-- Start INPUT ROWS --

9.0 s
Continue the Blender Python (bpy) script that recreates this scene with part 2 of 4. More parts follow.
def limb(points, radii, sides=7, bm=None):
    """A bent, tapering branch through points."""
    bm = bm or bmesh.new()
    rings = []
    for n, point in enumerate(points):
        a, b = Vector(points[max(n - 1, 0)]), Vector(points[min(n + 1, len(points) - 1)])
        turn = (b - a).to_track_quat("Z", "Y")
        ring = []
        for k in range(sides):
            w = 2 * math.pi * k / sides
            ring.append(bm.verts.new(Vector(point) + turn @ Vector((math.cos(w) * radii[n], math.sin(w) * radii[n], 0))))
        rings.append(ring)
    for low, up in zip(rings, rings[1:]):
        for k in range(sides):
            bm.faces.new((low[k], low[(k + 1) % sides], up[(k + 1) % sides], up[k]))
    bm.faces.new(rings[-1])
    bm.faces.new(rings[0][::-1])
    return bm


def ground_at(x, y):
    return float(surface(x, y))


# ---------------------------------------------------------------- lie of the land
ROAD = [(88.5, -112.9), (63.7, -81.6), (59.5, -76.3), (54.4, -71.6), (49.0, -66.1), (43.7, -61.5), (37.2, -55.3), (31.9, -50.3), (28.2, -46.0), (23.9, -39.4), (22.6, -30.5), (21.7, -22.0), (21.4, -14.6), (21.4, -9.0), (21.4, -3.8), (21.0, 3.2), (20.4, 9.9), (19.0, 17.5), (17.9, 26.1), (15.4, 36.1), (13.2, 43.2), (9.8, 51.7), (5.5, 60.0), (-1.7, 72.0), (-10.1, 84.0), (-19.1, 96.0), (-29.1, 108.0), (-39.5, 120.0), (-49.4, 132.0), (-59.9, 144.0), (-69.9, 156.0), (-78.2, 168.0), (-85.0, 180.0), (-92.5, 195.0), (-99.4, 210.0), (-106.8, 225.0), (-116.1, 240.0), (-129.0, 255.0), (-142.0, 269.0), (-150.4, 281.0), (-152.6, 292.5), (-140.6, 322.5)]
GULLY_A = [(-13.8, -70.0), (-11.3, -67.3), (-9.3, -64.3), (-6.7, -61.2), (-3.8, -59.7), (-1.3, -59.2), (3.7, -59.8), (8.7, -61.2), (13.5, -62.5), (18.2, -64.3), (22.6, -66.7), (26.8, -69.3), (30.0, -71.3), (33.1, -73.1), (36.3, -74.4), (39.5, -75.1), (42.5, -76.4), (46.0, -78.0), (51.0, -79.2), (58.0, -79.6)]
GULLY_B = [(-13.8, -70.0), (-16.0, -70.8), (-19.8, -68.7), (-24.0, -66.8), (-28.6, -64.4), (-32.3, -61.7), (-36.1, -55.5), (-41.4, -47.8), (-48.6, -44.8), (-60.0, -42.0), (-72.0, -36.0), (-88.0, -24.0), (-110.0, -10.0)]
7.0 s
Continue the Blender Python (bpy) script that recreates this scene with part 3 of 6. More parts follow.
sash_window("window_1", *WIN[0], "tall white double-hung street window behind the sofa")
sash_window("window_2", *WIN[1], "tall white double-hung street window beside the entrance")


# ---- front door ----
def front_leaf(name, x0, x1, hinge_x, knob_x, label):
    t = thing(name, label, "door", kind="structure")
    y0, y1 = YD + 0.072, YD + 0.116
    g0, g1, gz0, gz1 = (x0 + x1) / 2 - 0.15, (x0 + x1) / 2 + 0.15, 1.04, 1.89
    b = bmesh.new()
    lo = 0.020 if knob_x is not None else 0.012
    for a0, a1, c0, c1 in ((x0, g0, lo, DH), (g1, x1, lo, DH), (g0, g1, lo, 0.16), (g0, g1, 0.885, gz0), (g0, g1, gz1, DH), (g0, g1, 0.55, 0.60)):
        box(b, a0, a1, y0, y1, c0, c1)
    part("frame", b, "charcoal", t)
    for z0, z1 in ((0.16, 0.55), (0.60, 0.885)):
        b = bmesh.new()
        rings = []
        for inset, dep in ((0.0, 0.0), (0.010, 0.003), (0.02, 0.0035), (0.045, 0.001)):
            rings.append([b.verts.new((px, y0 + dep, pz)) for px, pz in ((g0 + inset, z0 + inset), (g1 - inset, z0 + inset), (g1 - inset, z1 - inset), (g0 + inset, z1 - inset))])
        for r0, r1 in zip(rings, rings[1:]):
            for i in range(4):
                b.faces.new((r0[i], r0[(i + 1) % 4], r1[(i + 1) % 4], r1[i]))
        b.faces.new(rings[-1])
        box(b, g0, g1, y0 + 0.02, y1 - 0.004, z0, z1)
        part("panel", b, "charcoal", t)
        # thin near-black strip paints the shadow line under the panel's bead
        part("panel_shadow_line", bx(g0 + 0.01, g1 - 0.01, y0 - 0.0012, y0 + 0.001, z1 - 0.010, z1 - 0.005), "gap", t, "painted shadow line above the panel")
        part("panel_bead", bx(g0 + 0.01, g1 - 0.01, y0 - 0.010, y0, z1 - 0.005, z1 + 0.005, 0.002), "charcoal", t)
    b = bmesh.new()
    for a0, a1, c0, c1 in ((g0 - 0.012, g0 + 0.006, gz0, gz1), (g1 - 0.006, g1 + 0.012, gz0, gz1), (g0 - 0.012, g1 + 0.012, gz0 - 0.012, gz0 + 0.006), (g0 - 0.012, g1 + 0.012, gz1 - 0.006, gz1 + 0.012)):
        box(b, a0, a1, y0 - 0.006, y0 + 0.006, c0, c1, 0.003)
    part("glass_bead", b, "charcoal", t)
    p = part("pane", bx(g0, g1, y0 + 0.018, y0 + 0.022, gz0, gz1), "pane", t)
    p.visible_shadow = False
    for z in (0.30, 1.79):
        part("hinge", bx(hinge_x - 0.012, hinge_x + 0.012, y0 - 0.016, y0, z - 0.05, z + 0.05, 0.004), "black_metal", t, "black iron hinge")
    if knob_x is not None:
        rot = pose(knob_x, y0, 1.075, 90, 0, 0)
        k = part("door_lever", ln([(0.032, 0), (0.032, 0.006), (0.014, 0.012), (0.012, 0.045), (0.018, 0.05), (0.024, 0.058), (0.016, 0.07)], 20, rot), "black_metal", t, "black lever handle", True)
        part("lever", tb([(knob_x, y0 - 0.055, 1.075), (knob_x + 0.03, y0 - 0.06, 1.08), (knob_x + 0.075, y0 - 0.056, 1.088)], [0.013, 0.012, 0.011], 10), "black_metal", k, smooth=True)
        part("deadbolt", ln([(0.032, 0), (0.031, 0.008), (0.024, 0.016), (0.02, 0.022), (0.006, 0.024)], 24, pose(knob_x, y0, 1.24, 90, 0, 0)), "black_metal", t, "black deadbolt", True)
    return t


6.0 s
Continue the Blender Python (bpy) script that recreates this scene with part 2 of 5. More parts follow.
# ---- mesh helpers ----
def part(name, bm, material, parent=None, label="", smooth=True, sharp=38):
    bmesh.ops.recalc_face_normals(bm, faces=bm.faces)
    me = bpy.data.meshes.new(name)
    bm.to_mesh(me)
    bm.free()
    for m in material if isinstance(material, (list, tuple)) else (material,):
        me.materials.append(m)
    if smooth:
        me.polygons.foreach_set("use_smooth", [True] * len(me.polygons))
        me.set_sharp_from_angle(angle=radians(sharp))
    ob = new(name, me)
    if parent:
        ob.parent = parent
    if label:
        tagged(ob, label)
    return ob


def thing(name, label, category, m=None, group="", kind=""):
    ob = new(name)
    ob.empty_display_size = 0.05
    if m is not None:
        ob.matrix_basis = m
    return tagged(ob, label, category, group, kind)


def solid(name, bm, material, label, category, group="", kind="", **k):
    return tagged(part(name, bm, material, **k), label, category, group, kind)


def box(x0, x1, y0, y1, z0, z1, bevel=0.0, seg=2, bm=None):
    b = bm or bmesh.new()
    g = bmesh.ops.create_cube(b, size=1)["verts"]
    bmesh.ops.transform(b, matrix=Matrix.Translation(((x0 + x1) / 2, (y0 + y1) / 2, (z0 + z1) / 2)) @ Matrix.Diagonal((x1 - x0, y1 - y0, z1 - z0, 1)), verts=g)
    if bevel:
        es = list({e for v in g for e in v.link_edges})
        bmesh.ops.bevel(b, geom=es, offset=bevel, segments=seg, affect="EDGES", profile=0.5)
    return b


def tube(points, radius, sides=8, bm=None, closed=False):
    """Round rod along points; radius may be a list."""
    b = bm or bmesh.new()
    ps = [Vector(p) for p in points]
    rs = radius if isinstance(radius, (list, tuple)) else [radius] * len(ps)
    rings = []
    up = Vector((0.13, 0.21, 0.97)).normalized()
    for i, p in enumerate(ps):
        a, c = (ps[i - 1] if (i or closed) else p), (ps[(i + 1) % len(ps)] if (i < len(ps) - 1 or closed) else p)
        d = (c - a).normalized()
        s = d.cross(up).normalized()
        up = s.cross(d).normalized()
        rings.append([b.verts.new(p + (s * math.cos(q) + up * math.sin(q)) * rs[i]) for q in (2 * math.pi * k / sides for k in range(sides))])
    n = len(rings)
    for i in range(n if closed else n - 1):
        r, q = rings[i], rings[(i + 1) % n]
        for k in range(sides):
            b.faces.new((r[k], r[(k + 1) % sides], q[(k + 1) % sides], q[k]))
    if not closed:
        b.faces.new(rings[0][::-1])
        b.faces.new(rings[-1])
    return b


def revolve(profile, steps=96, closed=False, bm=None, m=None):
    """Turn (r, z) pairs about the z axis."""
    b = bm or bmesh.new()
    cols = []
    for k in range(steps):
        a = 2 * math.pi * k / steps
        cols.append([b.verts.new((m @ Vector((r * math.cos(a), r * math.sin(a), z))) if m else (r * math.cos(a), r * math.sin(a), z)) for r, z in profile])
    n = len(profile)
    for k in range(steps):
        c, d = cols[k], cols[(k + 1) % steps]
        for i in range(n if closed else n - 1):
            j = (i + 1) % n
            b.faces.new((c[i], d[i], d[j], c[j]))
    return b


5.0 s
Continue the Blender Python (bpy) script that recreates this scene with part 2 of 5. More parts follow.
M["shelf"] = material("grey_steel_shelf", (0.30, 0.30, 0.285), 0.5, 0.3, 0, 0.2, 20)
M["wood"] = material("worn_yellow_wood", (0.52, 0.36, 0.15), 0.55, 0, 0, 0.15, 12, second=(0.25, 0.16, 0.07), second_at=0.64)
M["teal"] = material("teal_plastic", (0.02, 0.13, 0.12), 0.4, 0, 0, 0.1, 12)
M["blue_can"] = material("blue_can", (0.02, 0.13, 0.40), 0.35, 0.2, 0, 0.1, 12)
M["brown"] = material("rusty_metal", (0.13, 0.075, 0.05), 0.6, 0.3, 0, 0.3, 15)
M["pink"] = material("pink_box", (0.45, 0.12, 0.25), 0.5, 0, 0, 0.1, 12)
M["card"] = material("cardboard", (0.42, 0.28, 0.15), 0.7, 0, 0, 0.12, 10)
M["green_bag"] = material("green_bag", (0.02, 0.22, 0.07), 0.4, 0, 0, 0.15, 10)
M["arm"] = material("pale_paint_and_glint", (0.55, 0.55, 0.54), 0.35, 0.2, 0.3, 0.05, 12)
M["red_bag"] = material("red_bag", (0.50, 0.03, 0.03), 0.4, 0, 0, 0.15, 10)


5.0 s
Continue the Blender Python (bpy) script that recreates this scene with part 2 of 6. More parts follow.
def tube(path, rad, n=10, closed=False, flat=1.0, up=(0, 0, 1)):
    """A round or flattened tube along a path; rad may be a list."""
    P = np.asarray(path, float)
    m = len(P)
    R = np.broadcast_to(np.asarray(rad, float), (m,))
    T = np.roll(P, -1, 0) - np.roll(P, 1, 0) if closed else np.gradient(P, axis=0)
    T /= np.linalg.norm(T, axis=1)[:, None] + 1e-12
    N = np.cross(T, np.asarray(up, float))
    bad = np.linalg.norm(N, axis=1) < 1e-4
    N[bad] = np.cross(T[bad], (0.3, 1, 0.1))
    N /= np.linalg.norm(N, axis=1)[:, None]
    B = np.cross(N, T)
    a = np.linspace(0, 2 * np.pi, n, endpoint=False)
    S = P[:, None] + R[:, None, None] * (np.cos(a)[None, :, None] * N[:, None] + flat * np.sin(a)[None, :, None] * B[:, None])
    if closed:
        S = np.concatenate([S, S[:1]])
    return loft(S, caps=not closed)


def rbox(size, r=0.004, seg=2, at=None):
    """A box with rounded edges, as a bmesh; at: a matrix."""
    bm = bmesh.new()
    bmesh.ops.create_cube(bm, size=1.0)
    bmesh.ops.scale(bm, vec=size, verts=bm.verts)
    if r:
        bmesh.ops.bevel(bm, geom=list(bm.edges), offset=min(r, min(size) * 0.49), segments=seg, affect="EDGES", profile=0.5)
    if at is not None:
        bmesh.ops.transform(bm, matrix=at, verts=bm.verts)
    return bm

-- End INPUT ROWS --

WHAT TO WORK ON |
Retype, in the same exact form, the lines of the material above from the line holding "2 of 6. More parts follow." through the line holding "return loft(S, caps=not closed)".

SOLUTION FOR THIS TASK |
Continue the Blender Python (bpy) script that recreates this scene with part 2 of 6. More parts follow.
def tube(path, rad, n=10, closed=False, flat=1.0, up=(0, 0, 1)):
    """A round or flattened tube along a path; rad may be a list."""
    P = np.asarray(path, float)
    m = len(P)
    R = np.broadcast_to(np.asarray(rad, float), (m,))
    T = np.roll(P, -1, 0) - np.roll(P, 1, 0) if closed else np.gradient(P, axis=0)
    T /= np.linalg.norm(T, axis=1)[:, None] + 1e-12
    N = np.cross(T, np.asarray(up, float))
    bad = np.linalg.norm(N, axis=1) < 1e-4
    N[bad] = np.cross(T[bad], (0.3, 1, 0.1))
    N /= np.linalg.norm(N, axis=1)[:, None]
    B = np.cross(N, T)
    a = np.linspace(0, 2 * np.pi, n, endpoint=False)
    S = P[:, None] + R[:, None, None] * (np.cos(a)[None, :, None] * N[:, None] + flat * np.sin(a)[None, :, None] * B[:, None])
    if closed:
        S = np.concatenate([S, S[:1]])
    return loft(S, caps=not closed)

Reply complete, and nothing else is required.